Find each line that has the string "Continue" and give the total, with nothing else.

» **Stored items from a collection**
________

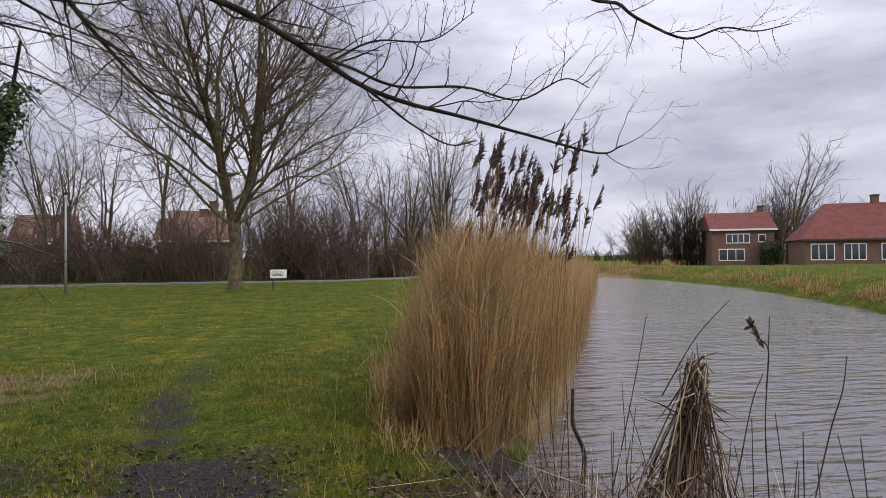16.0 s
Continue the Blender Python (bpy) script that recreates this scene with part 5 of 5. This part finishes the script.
def house(x, y, turn, w, d, h0, h1, label, windows, roof=None, hip=0.0, wall=None, chimney=(0.3, 0.0), dormers=()):
    e = thing("house", x, y, float(ground_z(x, y)), label, "house", "houses round the field")
    e.rotation_euler = (0, 0, radians(turn))
    bm = box(w, d, h0)
    part("wall", bm, wall or M_BRICK, e)
    if not hip:
        bm = bmesh.new()
        for s in (-1, 1):
            vs = [bm.verts.new(c) for c in ((s * w / 2, -d / 2, h0), (s * w / 2, d / 2, h0), (s * w / 2, 0, h1 - 0.3))]
            bm.faces.new(vs)
        part("gable_wall", bm, wall or M_BRICK, e)
    r = part("roof", gable(w, d, h0, h1, hip=hip), roof or M_ROOF, e, "red tiled pitched roof" if roof is None else "weathered dull-red pitched roof")
    part("eaves_board", box(w + 0.7, 0.06, 0.22, 0, -d / 2 - 0.37, h0 - 0.3), M_PAINT_WHITE if not hip else M_DARK, e)
    c = part("chimney", box(0.7, 0.7, 1.6, chimney[0] * w, chimney[1], h1 - 0.8), M_BRICK, e)
    part("chimney_cap", box(0.85, 0.85, 0.12, chimney[0] * w, chimney[1], h1 + 0.8), M_DARK, c)
    for wx, wz, ww, wh, bars in windows:
        window(e, wx, -d / 2 - 0.02, wz, ww, wh, bars)
    part("door", box(1.0, 0.08, 2.1, w * 0.33, -d / 2 - 0.02, 0.02), M_DARK, e, "dark front door")
    for dx, dz in dormers:
        part("roof_window", box(0.9, 0.9, 0.35, dx, -d * 0.28, dz), M_PAINT_WHITE, e, "pale roof window")
    return e


_h = [(55.87, 85.50, 0.11)][0]
house(_h[0], _h[1], -22, 7.6, 7.5, 4.9, 7.2, "two-storey brick house with a red tiled roof across the canal", [(-0.6, 2.9, 2.9, 1.3, 4), (2.3, 3.0, 0.9, 1.1, 1), (-1.4, 0.6, 3.2, 1.6, 3)], chimney=(0.42, 0.6))
_h = [(63.63, 71.23, 0.32)][0]
house(_h[0], _h[1], -26, 16, 8.5, 3.2, 7.4, "long house with a big red hipped roof across the canal", [(-6.2, 0.7, 2.4, 1.9, 3), (-3.0, 0.7, 2.2, 1.9, 3), (0.5, 0.7, 2.0, 1.9, 2), (3.5, 0.7, 2.0, 1.9, 2)], hip=3.4, chimney=(0.02, 0.2), dormers=((-4.0, 4.3), (-2.2, 4.3), (0.2, 4.3), (2.4, 4.3)))
for _t, _x, _y, _d, _w, _l in ((16, 85, 470, 66, 5, "brick house with a red roof behind the bare hedge"), (16, 210, 470, 64, 4.5, "red-roofed brick house behind the hedge"), (16, 350, 470, 62, 6.5, "brown brick house with a tall chimney behind the hedge")):
    _h = [(-28.92, 78.57, 0.99)][0] if _x == 85 else [(-20.38, 75.31, 0.93)][0] if _x == 215 else [(-12.02, 72.08, 0.88)][0]
    house(_h[0], _h[1], 8 + (_x % 7) * 4, _w, 7, 3.4, 6.4 if _x != 350 else 5.6, _l, [(-1.6, 0.9, 1.6, 1.3, 2), (1.4, 0.9, 1.6, 1.3, 2)], roof=M_ROOF_DULL, chimney=(0.1 if _x == 350 else 0.35, -0.5))


# ---------- far ivy trees, hedges and bank growth ----------
def field_ivy_tree(x, y, h, leaves, seed, label, lean=(0.0, 0.0)):
    rng = np.random.default_rng(seed)
    e = thing("ivy_tree", x, y, 0.0, label, "tree")
    a, ra = limb("trunk", [(x, y, -0.1), (x + 0.1, y, h * 0.25), (x + lean[0] * 0.5, y, h * 0.45), (x + lean[0], y + lean[1], h * 0.68)], 0.28, 0.06, M_BARK_BLACK, e, rng, 9)
    b, rb = limb("limb", [(x + 0.05, y, h * 0.30), (x + 0.9, y + 0.3, h * 0.46), (x + 1.9, y + 0.4, h * 0.68), (x + 2.5, y + 0.3, h * 0.95)], 0.18, 0.06, M_BARK_BLACK, e, rng, 8)
    c, rc = limb("limb", [(x + 0.05, y, h * 0.33), (x - 0.7, y - 0.2, h * 0.55), (x - 1.5, y - 0.3, h * 0.85), (x - 2.0, y, h * 1.1)], 0.16, 0.05, M_BARK_BLACK, e, rng, 8)
    n = leaves * 2
    u, th = rng.random(n), rng.random(n) * 6.28
    girth = (0.75 + 1.05 * np.sin(np.pi * u ** 0.9)) * (0.8 + 0.25 * np.sin(3 * th + 5 * u) + 0.12 * rng.normal(size=n)) * rng.random(n) ** 0.3
    p = np.stack([girth * np.cos(th), girth * np.sin(th), h * (0.01 + 0.65 * u)], -1)
    nrm = np.stack([np.cos(th), np.sin(th), np.full(n, 0.4)], -1) + 0.5 * rng.normal(size=(n, 3))
    piece("ivy", scatter("ivy", IVY_V, IVY_F, p, frames_for(nrm, rng.random(n) * 6.28), rng.uniform(0.14, 0.24, n), M_IVY), e, "dense dark green ivy leaves")
    ivy_on("ivy", b[:18], rb[:18], leaves * 4 // 5, rng, e, (0.09, 0.18), 0.42, M_IVY)
    ivy_on("ivy", c[:18], rc[:18], leaves * 4 // 5, rng, e, (0.09, 0.18), 0.38, M_IVY)
    twig_part("crown", [(a[8:], ra[8:], 22, 3.6, (5, 4), 0.04, (0, 0, 0)), (b, rb, 20, 3.2, (5, 4), 0.04, (0, 0, 0)), (c, rc, 20, 3.2, (5, 4), 0.04, (0, 0, 0))], M_TWIG_DARK, e, rng)


_q1, _q2 = [(-12.98, 35.35, 0.35)][0], [(-16.33, 26.58, 0.64)][0]
field_ivy_tree(_q1[0], _q1[1], 11.5, 4600, 401, "tall tree with a trunk thickly clad in dark ivy")
field_ivy_tree(_q2[0], _q2[1], 10.0, 3200, 402, "ivy-covered tree beside the rail fence")


def leafy_bush(name, x, y, r, h, leaves, seed, label, material=None, size=(0.12, 0.25)):
    """A dense bush: stems and a crown of many leaves, uneven outline."""
    rng = np.random.default_rng(seed)
    e = thing(name, x, y, float(ground_z(x, y)), label, "bush")
    for k in range(4):
        t = Tubes()
        a = k * 1.6 + rng.normal()
        grow(t, (0.15 * math.cos(a), 0.15 * math.sin(a), -0.05), (0.4 * math.cos(a), 0.4 * math.sin(a), 1), h * 0.95, 0.04, rng, 0, (6, 3), 0.2, 0.03)
        piece("stem", t.mesh("stem", M_TWIG), e)
    d = rng.normal(size=(leaves, 3))
    d /= np.linalg.norm(d, axis=1)[:, None]
    lump = 0.75 + 0.25 * np.sin(d[:, 0] * 7 + seed) * np.cos(d[:, 2] * 6) + 0.1 * rng.normal(size=leaves)
    p = d * (rng.random(leaves) ** 0.4 * lump)[:, None] * np.array((r, r, h / 2)) + np.array((0, 0, h / 2))
    piece("crown", scatter("crown", LEAF_V, LEAF_F, p, frames_for(d + 0.6 * rng.normal(size=(leaves, 3)), rng.random(leaves) * 6.28), rng.uniform(*size, leaves), material or M_HEDGE), e, "dense small leaves")


for _k, (_b, _r2, _h2, _s) in enumerate((([(-13.44, 59.16, -0.28)][0], 1.6, 3.4, "dark green evergreen bush in the hedge"), ([(-21.16, 59.27, -0.17)][0], 2.2, 3.0, "dark green evergreen bush in the hedge"), ([(-17.42, 60.75, -0.20)][0], 1.4, 2.8, "dark green evergreen bush in the hedge"), ([(8.96, 61.98, -0.23)][0], 2.2, 2.6, "dark green bush at the end of the hedge"), ([(57.23, 80.25, 0.01)][0], 1.9, 3.8, "rounded dark green bush beside the house"), ([(-0.39, 58.28, -0.26)][0], 2.2, 4.8, "brown-green bush in the hedge"))):
    leafy_bush("hedge_bush", _b[0], _b[1], _r2, _h2, 1500, 420 + _k, _s)


def bank_reeds():
    rng = np.random.default_rng(431)
    e = thing("far_bank_reeds", 25, 40, 0, "pale dry reeds fringing the far bank", "reeds", kind="stuff")
    n = 7000
    y = rng.uniform(10, 62, n)
    x = bank_x(FAR_BANK, y) + 0.3 + np.abs(rng.normal(size=n)) * 0.8
    h = rng.uniform(0.2, 0.6, n) * np.clip(0.55 + waves(x * 0.3, y * 0.35), 0.15, 1.6)
    end = rng.random(n) < 0.25
    x, y = np.where(end, rng.uniform(14, 34, n), x), np.where(end, 59.5 + np.abs(rng.normal(size=n)) * 3, y)
    h = np.where(end, rng.uniform(0.5, 1.3, n), h)
    w = np.full(n, 0.02)
    d = np.stack([rng.normal(size=n) * 0.2, rng.normal(size=n) * 0.2, np.ones(n)], -1)
    piece("stalks", scatter("stalks", STRAW_V, STRAW_F, np.stack([x, y, ground_z(x, y) - 0.05], -1) - np.array((25, 40, 0)), frames_for(d, rng.random(n) * 6.28), np.stack([w, w, h], -1), M_REED), e)


bank_reeds()
twig_haze("far_hedge", "low dark line of trees on the horizon", 1500, lambda n, rng: (lambda a: (a, 150 + rng.random(n) * 60, np.full(n, 0.0)))(rng.uniform(-60, 190, n)), (1.5, 5.0), (0.12, 0.25), 0.3, M_TWIG_DARK, 441, 2)


# ---------- domed bare bushes along the field and round the houses ----------
def dome_bush(x, y, r, h, n, seed, material, label, wide=1.0):
    """A rounded leafless bush: many stems that spread from the ground and divide into fine shoots."""
    rng = np.random.default_rng(seed)
    e = thing("bare_bush", x, y, float(ground_z(x, y)), label, "bush", "bare bushes round the field")
    a, q = rng.random(n) * 6.28, np.sqrt(rng.random(n))
    base = np.stack([0.55 * r * q * np.cos(a), 0.55 * r * q * np.sin(a), np.full(n, -0.05)], -1)
    tip = np.stack([r * q * np.cos(a), r * q * np.sin(a), h * (0.35 + 0.65 * np.sqrt(1 - 0.9 * q * q)) * rng.uniform(0.7, 1.06, n)], -1)
    way = tip - base + 0.12 * h * rng.normal(size=(n, 3))
    ln = np.linalg.norm(way, axis=1)
    me, mid = shoots("stem", base, way, ln, np.full(n, 0.024 * wide), 0.12 * rng.normal(size=(n, 3)), material)
    piece("stem", me, e)
    j = np.repeat(np.arange(n), 9)
    f = 0.7 + rng.random(len(j)) * 2.29
    i = f.astype(int)
    p = mid[j, i] + (mid[j, i + 1] - mid[j, i]) * (f - i)[:, None]
    d = rng.normal(size=(len(j), 3)) * 0.5 + way[j] / ln[j][:, None]
    me, _ = shoots("crown", p, d, ln[j] * rng.uniform(0.10, 0.26, len(j)), np.full(len(j), 0.02 * wide), 0.15 * rng.normal(size=(len(j), 3)), material, 2)
    piece("crown", me, e, "fine bare twigs")


M_TWIG_PURPLE = bark_mat("purple_brown_twig_bark", (0.11, 0.075, 0.068), (0.22, 0.16, 0.14), 0.0, scale=5)
for _k, (_x, _y, _r2, _h2, _m) in enumerate((
        (2.4, 51.0, 3.9, 6.0, M_TWIG_PURPLE), (-1.6, 53.5, 2.6, 5.6, M_TWIG_FAR), (-8.8, 53.0, 3.2, 4.2, M_TWIG_FAR), (-14.5, 54.0, 3.0, 4.6, M_TWIG_PURPLE), (-20.5, 53.0, 3.6, 4.4, M_TWIG_FAR),
        (-27.0, 52.0, 3.4, 4.0, M_TWIG_FAR), (-34.0, 50.0, 3.6, 4.4, M_TWIG_PURPLE), (6.8, 56.0, 2.6, 3.2, M_TWIG_FAR), (10.5, 62.5, 3.6, 7.0, M_TWIG_FAR),
        (52.0, 91.0, 4.2, 9.0, M_TWIG_DARK), (48.5, 97.0, 3.8, 7.5, M_TWIG_FAR), (70.0, 94.0, 6.0, 11.5, M_TWIG_FAR), (63.0, 90.0, 4.0, 8.0, M_TWIG_DARK))):
    dome_bush(_x, _y, _r2, _h2, 230, 460 + _k, _m, "rounded bare brown bush behind the field" if _x < 20 else "rounded bare tree beside the houses across the canal", 1.0 if _x < 20 else 1.8)
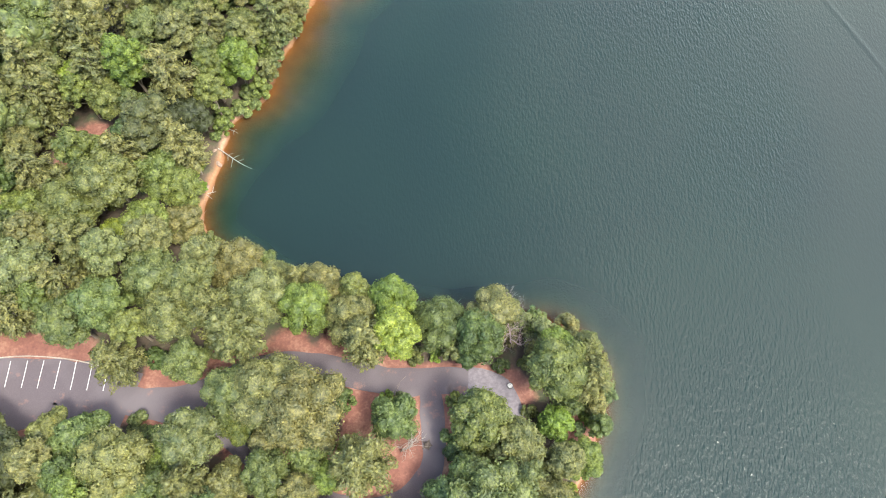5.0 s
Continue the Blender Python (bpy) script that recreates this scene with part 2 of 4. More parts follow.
def ground_material():
    m, n, l, out = shader("red_clay_and_forest_floor")
    b = n.new("ShaderNodeBsdfPrincipled")
    b.inputs["Roughness"].default_value = 0.92
    fine, mid, wide = noise_node(n, l, 2.2, 6.0), noise_node(n, l, 0.35, 4.0), noise_node(n, l, 0.06, 3.0)
    clay = ramp(n, [(0.3, (0.142, 0.055, 0.017)), (0.5, (0.168, 0.073, 0.026)), (0.7, (0.195, 0.094, 0.04))])
    l.new(mid.outputs["Fac"], clay.inputs["Fac"])
    sand = ramp(n, [(0.3, (0.225, 0.15, 0.108)), (0.7, (0.36, 0.255, 0.188))])
    l.new(fine.outputs["Fac"], sand.inputs["Fac"])
    patch = ramp(n, [(0.42, (0.06, 0.06, 0.06)), (0.6, (1, 1, 1))])
    l.new(wide.outputs["Fac"], patch.inputs["Fac"])
    pale = n.new("ShaderNodeAttribute")
    pale.attribute_name = "pale"
    geo = n.new("ShaderNodeNewGeometry")
    sep = n.new("ShaderNodeSeparateXYZ")
    l.new(geo.outputs["Position"], sep.inputs["Vector"])
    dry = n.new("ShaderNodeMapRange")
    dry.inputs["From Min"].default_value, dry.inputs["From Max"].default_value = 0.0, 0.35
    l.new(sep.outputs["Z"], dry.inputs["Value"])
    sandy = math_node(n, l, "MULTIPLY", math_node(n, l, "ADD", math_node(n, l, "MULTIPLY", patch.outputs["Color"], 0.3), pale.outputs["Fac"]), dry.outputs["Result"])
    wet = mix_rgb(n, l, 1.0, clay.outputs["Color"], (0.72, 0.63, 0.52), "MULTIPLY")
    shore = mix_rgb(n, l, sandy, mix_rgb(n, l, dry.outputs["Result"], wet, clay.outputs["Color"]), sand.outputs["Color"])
    floor = ramp(n, [(0.3, (0.03, 0.024, 0.016)), (0.5, (0.06, 0.04, 0.026)), (0.7, (0.03, 0.042, 0.016))])
    l.new(mid.outputs["Fac"], floor.inputs["Fac"])
    rise = n.new("ShaderNodeMapRange")
    rise.inputs["From Min"].default_value, rise.inputs["From Max"].default_value = 0.9, 1.5
    l.new(math_node(n, l, "MULTIPLY_ADD", mid.outputs["Fac"], 0.9), rise.inputs["Value"])
    l.new(sep.outputs["Z"], rise.inputs["Value"].links[0].from_node.inputs[2])
    c = mix_rgb(n, l, rise.outputs["Result"], shore, floor.outputs["Color"])
    att = n.new("ShaderNodeAttribute")
    att.attribute_name = "dirt"
    red = ramp(n, [(0.3, (0.1, 0.037, 0.027)), (0.5, (0.155, 0.062, 0.045)), (0.72, (0.27, 0.15, 0.1))])
    l.new(math_node(n, l, "ADD", math_node(n, l, "MULTIPLY", mid.outputs["Fac"], 0.6), math_node(n, l, "MULTIPLY", fine.outputs["Fac"], 0.4)), red.inputs["Fac"])
    edge = n.new("ShaderNodeMapRange")
    edge.inputs["From Min"].default_value, edge.inputs["From Max"].default_value = 0.7, 1.0
    l.new(math_node(n, l, "ADD", att.outputs["Fac"], mid.outputs["Fac"]), edge.inputs["Value"])
    c = mix_rgb(n, l, edge.outputs["Result"], c, red.outputs["Color"])
    l.new(c, b.inputs["Base Color"])
    bp = n.new("ShaderNodeBump")
    bp.inputs["Strength"].default_value, bp.inputs["Distance"].default_value = 0.6, 0.25
    l.new(fine.outputs["Fac"], bp.inputs["Height"])
    l.new(bp.outputs["Normal"], b.inputs["Normal"])
    l.new(b.outputs["BSDF"], out.inputs["Surface"])
    return m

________

» **Completed exercise**
2